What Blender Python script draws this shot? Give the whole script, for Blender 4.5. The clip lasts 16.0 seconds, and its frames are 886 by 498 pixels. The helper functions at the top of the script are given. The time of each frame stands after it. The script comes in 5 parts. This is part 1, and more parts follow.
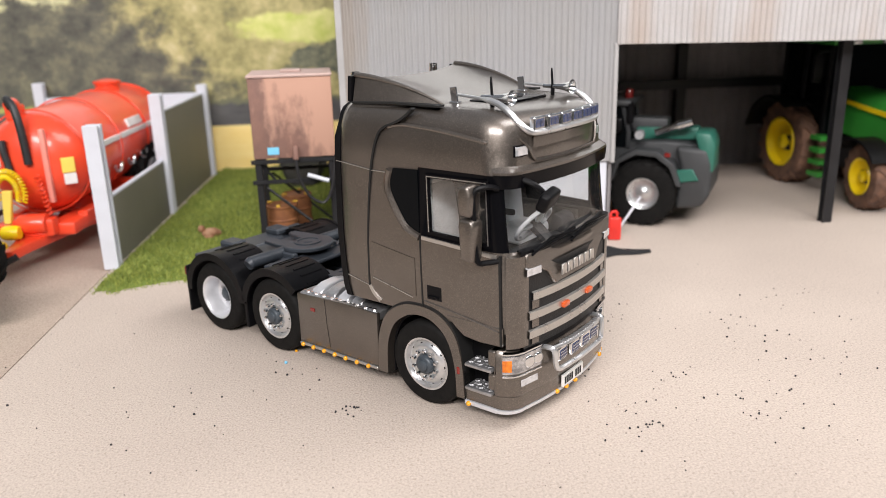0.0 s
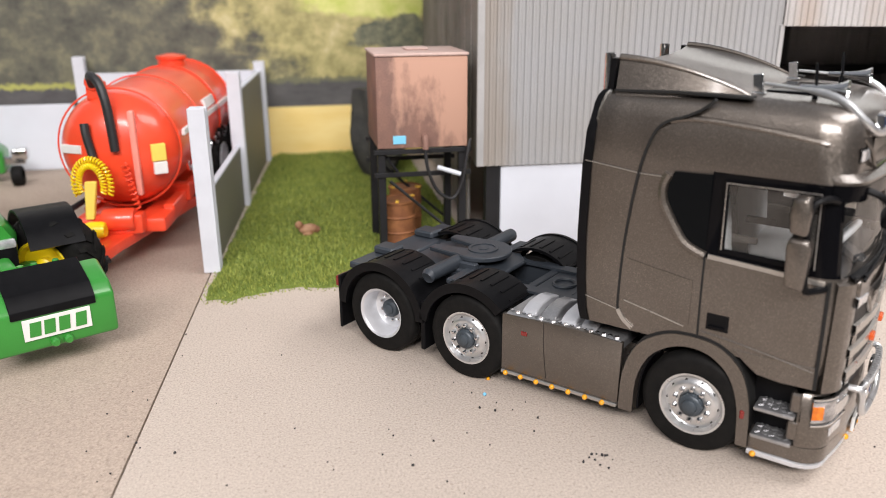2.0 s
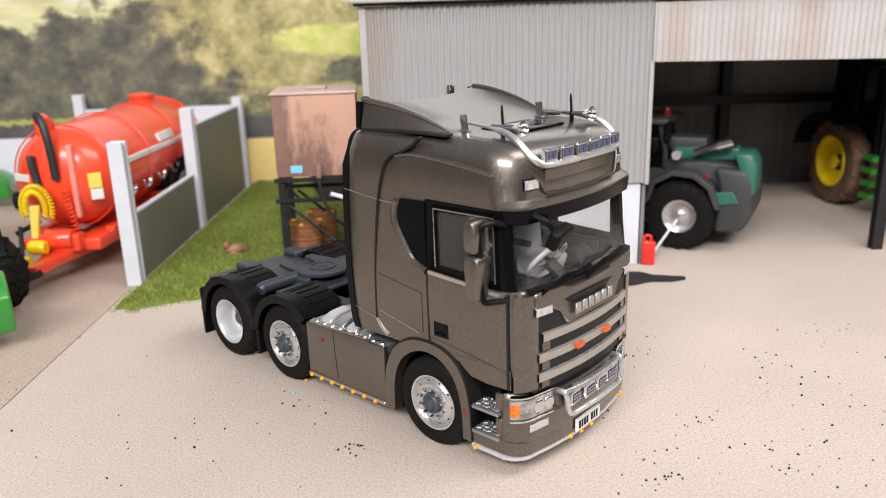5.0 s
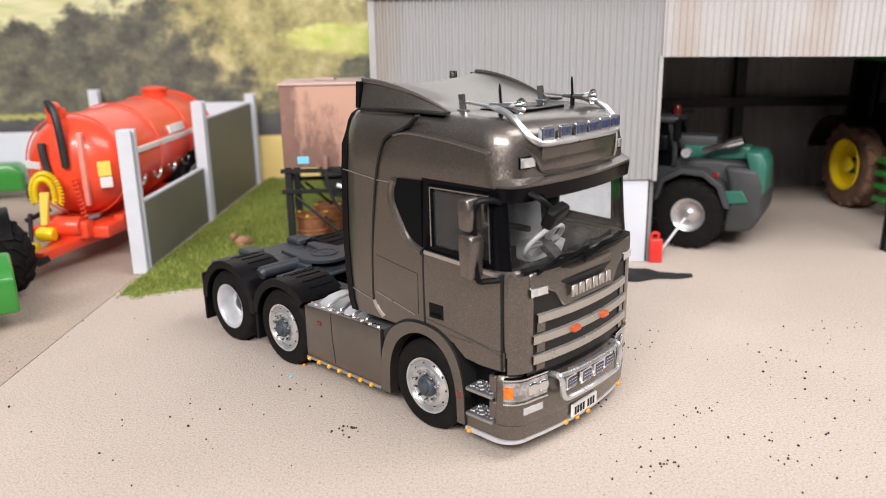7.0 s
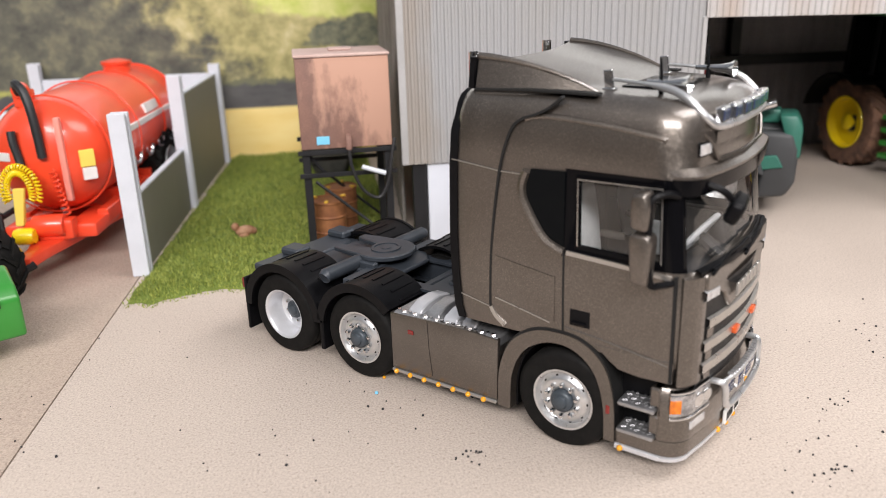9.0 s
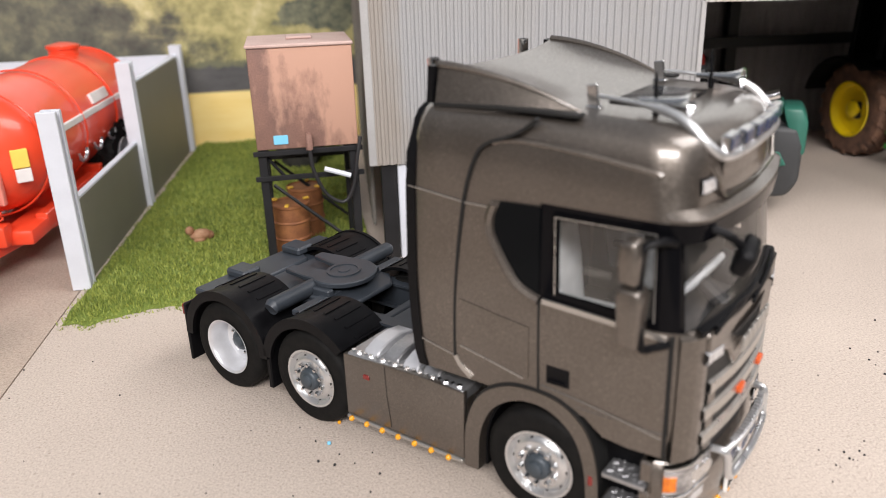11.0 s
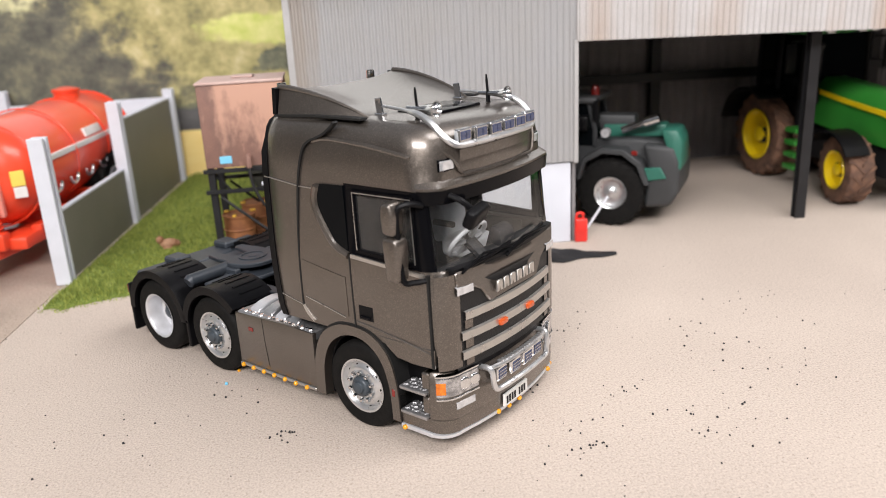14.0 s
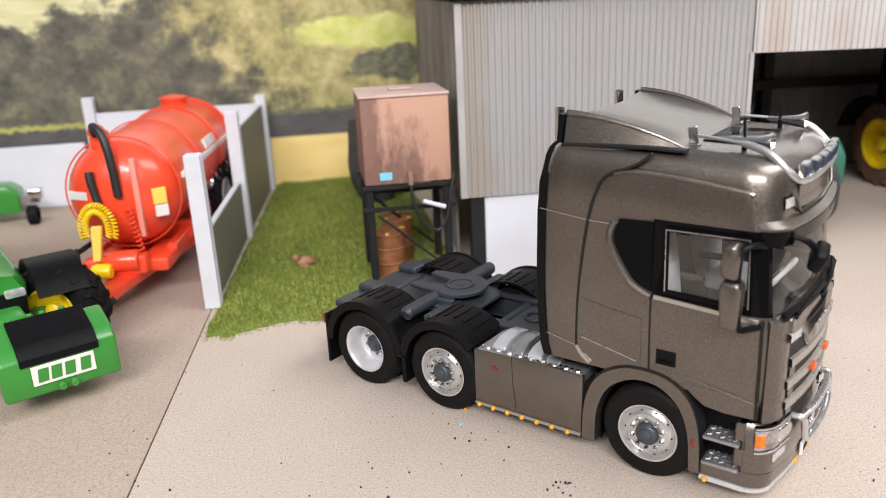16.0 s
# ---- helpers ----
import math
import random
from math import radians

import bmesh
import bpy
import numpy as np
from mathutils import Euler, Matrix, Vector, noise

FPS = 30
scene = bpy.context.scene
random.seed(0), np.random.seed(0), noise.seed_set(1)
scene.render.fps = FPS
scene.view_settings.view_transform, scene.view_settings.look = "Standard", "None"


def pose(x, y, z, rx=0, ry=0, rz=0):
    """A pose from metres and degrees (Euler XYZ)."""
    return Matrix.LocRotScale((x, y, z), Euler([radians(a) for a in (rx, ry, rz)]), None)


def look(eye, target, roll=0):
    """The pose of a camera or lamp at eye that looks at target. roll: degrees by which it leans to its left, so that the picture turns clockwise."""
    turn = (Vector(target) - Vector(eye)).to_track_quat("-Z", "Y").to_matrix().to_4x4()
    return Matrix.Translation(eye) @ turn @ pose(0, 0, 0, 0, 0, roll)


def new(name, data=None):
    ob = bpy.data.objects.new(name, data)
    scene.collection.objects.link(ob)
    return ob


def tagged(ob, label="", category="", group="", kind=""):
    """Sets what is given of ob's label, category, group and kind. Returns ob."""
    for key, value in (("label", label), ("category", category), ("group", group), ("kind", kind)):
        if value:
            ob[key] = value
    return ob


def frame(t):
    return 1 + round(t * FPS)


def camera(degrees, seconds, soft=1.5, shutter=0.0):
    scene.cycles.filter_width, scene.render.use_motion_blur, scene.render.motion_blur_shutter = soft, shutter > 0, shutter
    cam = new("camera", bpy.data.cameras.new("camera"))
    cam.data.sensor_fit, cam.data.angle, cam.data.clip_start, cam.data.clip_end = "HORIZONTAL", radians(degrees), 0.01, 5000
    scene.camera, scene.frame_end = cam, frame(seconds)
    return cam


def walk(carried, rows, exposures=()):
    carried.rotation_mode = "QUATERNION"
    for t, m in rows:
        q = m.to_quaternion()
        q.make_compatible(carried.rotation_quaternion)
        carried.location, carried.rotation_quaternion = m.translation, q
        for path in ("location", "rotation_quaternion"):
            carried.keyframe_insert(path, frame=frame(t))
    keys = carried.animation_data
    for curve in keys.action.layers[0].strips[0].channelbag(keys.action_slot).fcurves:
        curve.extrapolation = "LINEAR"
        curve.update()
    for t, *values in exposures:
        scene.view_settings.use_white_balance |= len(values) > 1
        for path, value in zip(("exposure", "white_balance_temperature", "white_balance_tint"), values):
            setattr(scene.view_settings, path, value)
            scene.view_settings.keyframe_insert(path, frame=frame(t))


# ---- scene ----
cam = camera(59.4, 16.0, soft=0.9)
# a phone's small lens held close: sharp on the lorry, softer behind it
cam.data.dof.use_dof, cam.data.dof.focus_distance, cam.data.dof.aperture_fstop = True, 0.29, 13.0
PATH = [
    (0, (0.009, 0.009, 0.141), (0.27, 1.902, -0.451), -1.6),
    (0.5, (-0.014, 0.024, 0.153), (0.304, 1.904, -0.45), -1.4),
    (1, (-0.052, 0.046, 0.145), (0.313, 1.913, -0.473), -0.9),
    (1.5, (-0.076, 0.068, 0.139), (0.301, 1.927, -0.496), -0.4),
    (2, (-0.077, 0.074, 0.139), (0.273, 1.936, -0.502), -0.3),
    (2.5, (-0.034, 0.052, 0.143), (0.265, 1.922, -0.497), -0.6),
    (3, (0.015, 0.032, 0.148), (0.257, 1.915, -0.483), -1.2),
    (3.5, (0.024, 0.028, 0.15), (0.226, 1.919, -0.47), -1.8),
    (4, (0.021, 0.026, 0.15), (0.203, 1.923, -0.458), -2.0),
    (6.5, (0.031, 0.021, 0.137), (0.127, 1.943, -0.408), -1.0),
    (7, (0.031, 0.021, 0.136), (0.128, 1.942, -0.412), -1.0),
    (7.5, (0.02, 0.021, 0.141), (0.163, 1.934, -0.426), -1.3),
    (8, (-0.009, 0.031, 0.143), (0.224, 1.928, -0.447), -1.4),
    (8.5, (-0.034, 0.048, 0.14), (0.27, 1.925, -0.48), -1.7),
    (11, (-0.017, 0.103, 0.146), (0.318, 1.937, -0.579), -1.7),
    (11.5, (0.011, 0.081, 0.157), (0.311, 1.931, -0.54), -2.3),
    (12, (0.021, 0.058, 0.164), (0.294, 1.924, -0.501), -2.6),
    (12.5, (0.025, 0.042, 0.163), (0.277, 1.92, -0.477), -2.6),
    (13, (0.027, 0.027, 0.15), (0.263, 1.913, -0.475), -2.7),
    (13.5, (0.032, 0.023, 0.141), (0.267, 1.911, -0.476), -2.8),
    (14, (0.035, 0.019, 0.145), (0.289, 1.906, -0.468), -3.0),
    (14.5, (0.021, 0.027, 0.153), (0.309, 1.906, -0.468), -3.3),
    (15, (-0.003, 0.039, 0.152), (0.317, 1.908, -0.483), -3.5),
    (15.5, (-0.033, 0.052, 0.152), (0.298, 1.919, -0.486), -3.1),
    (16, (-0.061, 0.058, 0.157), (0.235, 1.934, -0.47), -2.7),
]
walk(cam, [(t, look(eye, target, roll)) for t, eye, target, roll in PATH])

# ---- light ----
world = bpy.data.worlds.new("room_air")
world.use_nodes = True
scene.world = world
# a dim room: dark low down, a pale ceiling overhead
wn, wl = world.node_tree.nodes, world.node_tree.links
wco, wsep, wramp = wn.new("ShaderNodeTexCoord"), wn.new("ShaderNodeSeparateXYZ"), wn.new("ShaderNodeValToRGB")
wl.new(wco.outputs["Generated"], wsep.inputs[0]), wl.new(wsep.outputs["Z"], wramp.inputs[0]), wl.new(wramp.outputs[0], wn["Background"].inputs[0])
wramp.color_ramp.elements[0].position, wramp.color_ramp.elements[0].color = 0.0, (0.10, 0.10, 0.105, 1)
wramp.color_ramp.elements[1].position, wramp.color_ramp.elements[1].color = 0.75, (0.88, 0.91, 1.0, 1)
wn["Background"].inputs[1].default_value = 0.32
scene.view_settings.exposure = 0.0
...
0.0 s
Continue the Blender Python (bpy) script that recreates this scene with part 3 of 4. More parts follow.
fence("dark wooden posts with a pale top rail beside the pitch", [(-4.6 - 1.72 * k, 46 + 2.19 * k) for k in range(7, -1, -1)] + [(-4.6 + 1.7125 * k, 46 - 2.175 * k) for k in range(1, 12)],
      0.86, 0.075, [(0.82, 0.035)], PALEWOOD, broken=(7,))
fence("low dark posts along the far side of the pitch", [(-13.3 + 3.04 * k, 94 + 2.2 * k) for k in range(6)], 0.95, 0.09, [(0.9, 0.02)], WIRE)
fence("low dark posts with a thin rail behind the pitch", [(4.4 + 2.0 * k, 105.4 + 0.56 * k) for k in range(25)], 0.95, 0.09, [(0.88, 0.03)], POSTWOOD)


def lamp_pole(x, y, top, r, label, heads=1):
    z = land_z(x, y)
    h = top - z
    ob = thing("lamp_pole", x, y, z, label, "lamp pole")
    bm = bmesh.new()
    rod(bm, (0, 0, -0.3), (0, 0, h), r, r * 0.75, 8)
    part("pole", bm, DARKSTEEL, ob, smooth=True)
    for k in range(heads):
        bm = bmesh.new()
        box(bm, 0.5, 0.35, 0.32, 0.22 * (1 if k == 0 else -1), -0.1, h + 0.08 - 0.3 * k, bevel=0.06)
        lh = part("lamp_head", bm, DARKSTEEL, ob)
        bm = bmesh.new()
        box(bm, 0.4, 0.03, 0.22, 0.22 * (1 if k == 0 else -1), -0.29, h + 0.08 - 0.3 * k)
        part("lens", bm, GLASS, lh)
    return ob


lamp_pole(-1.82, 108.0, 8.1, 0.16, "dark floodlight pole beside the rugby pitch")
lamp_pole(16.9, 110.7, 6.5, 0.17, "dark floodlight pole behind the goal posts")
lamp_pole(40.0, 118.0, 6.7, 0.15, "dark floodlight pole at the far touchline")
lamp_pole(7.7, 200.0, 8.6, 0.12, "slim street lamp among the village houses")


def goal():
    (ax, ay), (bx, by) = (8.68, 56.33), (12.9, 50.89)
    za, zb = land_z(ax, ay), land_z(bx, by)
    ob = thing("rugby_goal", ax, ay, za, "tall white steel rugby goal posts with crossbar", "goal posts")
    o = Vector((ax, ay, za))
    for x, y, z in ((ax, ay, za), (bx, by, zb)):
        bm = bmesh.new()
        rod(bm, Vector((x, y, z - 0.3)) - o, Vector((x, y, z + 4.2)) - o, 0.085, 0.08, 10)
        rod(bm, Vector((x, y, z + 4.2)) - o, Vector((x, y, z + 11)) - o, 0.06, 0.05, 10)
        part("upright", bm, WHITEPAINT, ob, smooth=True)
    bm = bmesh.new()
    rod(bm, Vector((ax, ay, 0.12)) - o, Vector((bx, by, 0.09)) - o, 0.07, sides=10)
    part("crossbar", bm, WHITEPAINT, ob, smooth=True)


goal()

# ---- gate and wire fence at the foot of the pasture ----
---
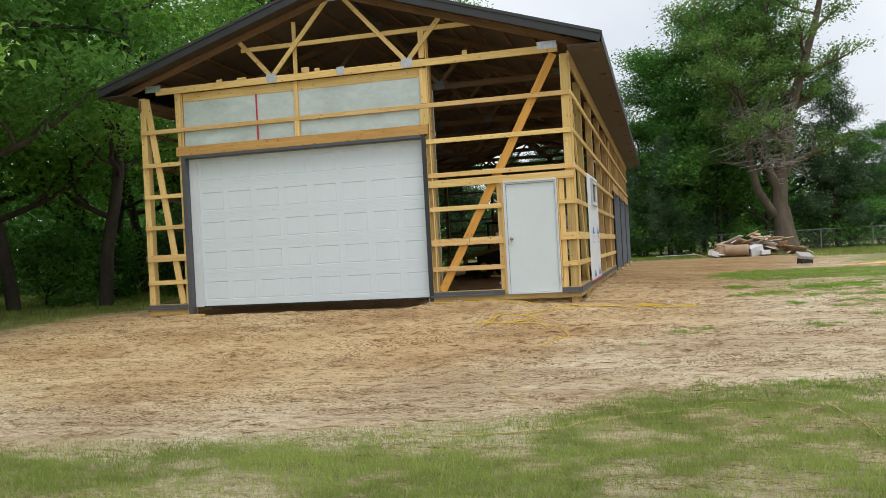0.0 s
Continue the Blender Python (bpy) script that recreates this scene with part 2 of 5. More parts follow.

### SHORT PROBLEM
Extract exactly and only the lines above from the line containing "import random" through the line containing "return 1 + round(t * FPS)", both end lines included.

### COMPLETE OUTPUT
import random
from math import radians

import bmesh
import bpy
import numpy as np
from mathutils import Euler, Matrix, Vector, noise

FPS = 30
scene = bpy.context.scene
random.seed(0), np.random.seed(0), noise.seed_set(1)
scene.render.fps = FPS
scene.view_settings.view_transform, scene.view_settings.look = "Standard", "None"


def pose(x, y, z, rx=0, ry=0, rz=0):
    """A pose from metres and degrees (Euler XYZ)."""
    return Matrix.LocRotScale((x, y, z), Euler([radians(a) for a in (rx, ry, rz)]), None)


def look(eye, target, roll=0):
    """The pose of a camera or lamp at eye that looks at target. roll: degrees by which it leans to its left, so that the picture turns clockwise."""
    turn = (Vector(target) - Vector(eye)).to_track_quat("-Z", "Y").to_matrix().to_4x4()
    return Matrix.Translation(eye) @ turn @ pose(0, 0, 0, 0, 0, roll)


def new(name, data=None):
    ob = bpy.data.objects.new(name, data)
    scene.collection.objects.link(ob)
    return ob


def tagged(ob, label="", category="", group="", kind=""):
    """Sets what is given of ob's label, category, group and kind. Returns ob."""
    for key, value in (("label", label), ("category", category), ("group", group), ("kind", kind)):
        if value:
            ob[key] = value
    return ob


def frame(t):
    return 1 + round(t * FPS)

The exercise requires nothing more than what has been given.